Toutefois, la mise en place de ces projets demande du temps, et certains professionnels rechignent à s’engager outre mesure. Ainsi, un titulaire avoue avoir refusé de participer à des projets trop chronophages. D’où l’intérêt de recruter, pour certaines MSP, des coordonnateurs rémunérés via les ACI.

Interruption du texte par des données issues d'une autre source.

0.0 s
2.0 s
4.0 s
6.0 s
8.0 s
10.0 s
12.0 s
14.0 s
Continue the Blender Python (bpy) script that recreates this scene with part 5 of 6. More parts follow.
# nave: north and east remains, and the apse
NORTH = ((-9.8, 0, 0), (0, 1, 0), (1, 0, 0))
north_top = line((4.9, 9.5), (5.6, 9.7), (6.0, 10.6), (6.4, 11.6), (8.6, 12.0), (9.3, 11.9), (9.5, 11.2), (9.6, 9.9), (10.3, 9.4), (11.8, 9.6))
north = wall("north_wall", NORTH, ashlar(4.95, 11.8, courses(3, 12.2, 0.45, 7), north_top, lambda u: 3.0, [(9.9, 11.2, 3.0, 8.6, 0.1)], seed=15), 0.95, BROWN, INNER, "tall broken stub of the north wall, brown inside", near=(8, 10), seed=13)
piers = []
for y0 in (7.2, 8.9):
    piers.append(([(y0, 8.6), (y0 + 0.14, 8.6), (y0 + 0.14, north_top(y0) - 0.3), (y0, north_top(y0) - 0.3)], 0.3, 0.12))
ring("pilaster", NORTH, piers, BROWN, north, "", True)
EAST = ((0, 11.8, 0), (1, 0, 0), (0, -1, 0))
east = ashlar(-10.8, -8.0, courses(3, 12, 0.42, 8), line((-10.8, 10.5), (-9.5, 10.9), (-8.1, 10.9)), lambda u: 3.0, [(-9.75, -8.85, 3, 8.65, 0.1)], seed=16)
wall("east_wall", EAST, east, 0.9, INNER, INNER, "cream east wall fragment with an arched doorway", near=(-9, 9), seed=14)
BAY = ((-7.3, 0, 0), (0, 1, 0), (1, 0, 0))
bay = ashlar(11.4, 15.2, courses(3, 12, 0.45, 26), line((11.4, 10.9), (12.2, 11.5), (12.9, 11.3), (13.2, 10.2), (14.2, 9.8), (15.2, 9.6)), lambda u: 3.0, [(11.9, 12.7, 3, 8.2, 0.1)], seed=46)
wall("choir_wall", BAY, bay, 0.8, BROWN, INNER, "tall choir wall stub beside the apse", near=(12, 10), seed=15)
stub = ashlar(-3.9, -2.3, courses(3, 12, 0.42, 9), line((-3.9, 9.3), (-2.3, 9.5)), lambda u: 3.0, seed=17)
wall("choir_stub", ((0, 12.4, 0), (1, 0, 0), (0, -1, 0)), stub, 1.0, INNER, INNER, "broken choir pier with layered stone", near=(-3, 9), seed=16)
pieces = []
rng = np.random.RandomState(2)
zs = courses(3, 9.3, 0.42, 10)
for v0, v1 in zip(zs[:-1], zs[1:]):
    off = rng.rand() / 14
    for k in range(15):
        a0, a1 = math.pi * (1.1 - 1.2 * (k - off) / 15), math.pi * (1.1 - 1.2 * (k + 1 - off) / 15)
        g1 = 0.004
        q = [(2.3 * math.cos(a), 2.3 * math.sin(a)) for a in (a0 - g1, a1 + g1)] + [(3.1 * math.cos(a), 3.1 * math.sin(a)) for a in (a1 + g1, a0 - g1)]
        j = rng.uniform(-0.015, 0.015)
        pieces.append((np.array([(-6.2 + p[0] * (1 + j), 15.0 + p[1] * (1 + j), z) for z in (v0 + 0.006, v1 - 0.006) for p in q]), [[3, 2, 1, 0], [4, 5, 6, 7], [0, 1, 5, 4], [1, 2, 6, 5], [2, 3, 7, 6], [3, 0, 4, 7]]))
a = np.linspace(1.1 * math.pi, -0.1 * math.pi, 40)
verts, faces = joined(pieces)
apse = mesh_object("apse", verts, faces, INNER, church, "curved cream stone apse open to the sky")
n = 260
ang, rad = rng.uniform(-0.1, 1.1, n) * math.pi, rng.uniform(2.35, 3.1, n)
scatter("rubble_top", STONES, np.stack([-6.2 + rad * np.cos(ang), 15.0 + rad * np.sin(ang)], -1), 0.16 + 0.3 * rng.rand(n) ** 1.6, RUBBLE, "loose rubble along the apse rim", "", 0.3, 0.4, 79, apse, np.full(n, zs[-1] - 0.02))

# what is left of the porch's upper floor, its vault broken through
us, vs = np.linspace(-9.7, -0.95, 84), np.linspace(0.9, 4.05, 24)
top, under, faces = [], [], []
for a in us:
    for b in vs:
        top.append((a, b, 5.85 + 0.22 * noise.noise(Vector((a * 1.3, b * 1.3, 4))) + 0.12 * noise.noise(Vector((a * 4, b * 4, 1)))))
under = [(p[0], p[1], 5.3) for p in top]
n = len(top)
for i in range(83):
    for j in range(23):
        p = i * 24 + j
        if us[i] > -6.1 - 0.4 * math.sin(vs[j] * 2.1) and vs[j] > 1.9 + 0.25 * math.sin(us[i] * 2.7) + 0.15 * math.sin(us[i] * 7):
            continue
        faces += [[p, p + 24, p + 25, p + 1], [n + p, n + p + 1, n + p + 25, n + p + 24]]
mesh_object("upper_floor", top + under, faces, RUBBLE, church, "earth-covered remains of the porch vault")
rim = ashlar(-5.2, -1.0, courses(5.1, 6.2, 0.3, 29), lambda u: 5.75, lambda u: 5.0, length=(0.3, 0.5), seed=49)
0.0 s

La SISA toujours problématique
Enfin, il persiste encore une problématique sur le statut juridique de la Société interprofessionnelle de soins ambulatoires (SISA). En effet, les MSP se structurent en SISA pour pouvoir percevoir la rémunération des actes de coordination des professionnels de santé (ACI). Mais ces SISA posent problème dès lors qu’il y a achat de matériels soumis à la TVA, ce qui incite certains professionnels de santé à écarter les pharmaciens de ce type de structure juridique. Pourtant, nul besoin de rejeter le pharmacien de la SISA tant que les rémunérations ne sont pas utilisées pour acheter du matériel. Par ailleurs, le pharmacien peut aussi faire partie de la MSP tout en n’étant pas membre de la SISA. Pour cela, il faut seulement qu’il soit signataire du projet de santé. Il pourra participer aux projets de la MSP et être rémunéré pour les actions réalisées (réunions de coordination, etc.) au même titre que les autres professionnels de santé. « Néanmoins, ce statut de la SISA, qui manque de clarté, doit évoluer à terme », affirme Brigitte Bouzige.